Three-Dimensional Porous Ti₃C₂T_x MXene-Graphene Hybrid Films for Glucose Biosensing

Incorporating two-dimensional (2D) graphene sheets into a 3D graphene structure provides porous structures to bind enzyme but with low enzyme affinity and unstable structure because of removal of the surficial functional group and the flexibility of graphene sheets. To address this issue, we herein constructed a 3D porous Ti₃C₂T_x MXene-graphene (MG) hybrid film through a facile mixing-drying process. Ti₃C₂T_x MXene nanosheets (MNS) with hydrophilic groups on the rigid flakes endowed the MG hybrid film with open porous structure and a highly hydrophilic miroenvironment. By simply controlling the content of Ti₃C₂T_x MNS and graphene sheets, the sizes of the internal pores were accordingly tunable.

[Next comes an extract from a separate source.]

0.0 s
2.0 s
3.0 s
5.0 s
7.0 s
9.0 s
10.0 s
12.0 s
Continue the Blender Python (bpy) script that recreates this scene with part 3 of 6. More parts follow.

The 3D porous hybrid film, fabricated from Ti₃C₂T_x MNS and graphene sheets (weight ratios of 1:2 abd 1:3), supplied more open structure to facilitate the glucose oxidase (GOx) entering the internal pores, which probably enhanced the stable immobilization and retaining of the GOx in the film. As a result, the as-proposed biosensor exhibited prominent electrochemical catalytic capability toward glucose biosensing, which was finally applied for glucose assay in sera. The preparation of the size-controlled 3D porous hybrid film provided a method for effectively binding enzymes/protein further to develop elegant biosensors.